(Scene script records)
§ §

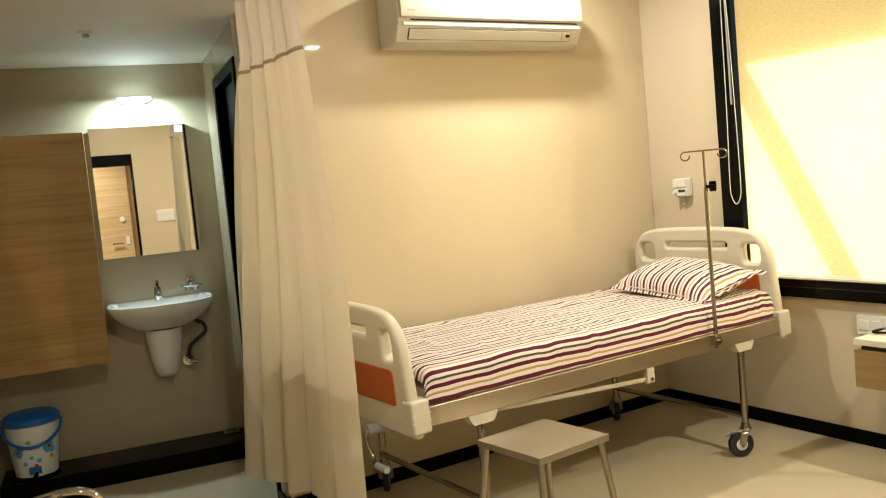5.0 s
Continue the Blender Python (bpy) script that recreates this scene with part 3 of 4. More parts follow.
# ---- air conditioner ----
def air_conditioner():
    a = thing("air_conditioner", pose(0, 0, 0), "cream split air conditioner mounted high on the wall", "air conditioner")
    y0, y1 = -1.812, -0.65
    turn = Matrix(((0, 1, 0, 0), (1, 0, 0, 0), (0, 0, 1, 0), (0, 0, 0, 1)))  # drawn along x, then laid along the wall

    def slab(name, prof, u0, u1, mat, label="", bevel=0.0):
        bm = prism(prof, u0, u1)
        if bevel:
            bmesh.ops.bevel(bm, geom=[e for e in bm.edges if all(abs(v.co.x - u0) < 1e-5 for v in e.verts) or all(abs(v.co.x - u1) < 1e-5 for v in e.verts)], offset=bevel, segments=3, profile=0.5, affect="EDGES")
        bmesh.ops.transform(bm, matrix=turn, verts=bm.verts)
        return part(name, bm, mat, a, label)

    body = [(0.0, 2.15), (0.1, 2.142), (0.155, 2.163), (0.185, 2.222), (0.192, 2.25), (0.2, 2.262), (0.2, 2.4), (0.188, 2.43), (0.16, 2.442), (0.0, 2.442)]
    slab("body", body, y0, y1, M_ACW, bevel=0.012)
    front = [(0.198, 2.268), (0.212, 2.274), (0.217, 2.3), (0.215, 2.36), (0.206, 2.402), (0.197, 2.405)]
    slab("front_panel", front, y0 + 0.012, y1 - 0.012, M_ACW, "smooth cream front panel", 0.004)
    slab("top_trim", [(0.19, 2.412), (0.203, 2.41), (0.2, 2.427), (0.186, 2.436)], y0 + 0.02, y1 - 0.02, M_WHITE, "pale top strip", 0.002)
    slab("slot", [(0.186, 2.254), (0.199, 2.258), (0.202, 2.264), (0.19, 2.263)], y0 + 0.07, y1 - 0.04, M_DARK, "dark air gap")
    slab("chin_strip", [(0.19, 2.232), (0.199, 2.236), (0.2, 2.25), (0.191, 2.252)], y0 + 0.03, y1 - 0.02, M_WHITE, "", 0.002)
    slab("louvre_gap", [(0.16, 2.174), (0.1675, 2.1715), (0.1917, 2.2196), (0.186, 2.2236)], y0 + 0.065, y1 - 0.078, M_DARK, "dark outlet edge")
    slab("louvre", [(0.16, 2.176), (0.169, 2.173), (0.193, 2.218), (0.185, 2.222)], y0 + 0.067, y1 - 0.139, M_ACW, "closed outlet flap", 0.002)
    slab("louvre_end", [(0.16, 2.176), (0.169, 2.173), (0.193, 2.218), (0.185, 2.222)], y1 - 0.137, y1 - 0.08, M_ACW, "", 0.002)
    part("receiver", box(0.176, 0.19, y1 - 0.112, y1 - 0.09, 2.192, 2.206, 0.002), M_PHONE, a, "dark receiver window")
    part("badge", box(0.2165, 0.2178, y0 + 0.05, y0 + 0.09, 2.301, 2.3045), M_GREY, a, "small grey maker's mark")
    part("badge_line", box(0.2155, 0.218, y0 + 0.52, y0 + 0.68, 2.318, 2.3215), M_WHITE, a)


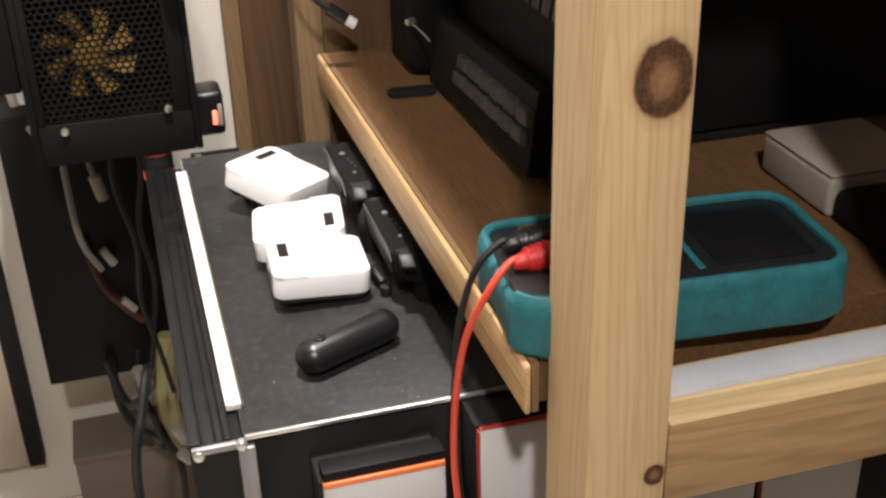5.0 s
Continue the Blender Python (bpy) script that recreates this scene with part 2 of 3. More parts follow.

§ §

• INSTRUCTIONS TO FOLLOW: Begin at the first line of the material and copy each line exactly through the one containing "return part(name, bm, mat, a, label)". Omit pictures.

• ANSWER TO THIS TASK:
5.0 s
Continue the Blender Python (bpy) script that recreates this scene with part 3 of 4. More parts follow.
# ---- air conditioner ----
def air_conditioner():
    a = thing("air_conditioner", pose(0, 0, 0), "cream split air conditioner mounted high on the wall", "air conditioner")
    y0, y1 = -1.812, -0.65
    turn = Matrix(((0, 1, 0, 0), (1, 0, 0, 0), (0, 0, 1, 0), (0, 0, 0, 1)))  # drawn along x, then laid along the wall

    def slab(name, prof, u0, u1, mat, label="", bevel=0.0):
        bm = prism(prof, u0, u1)
        if bevel:
            bmesh.ops.bevel(bm, geom=[e for e in bm.edges if all(abs(v.co.x - u0) < 1e-5 for v in e.verts) or all(abs(v.co.x - u1) < 1e-5 for v in e.verts)], offset=bevel, segments=3, profile=0.5, affect="EDGES")
        bmesh.ops.transform(bm, matrix=turn, verts=bm.verts)
        return part(name, bm, mat, a, label)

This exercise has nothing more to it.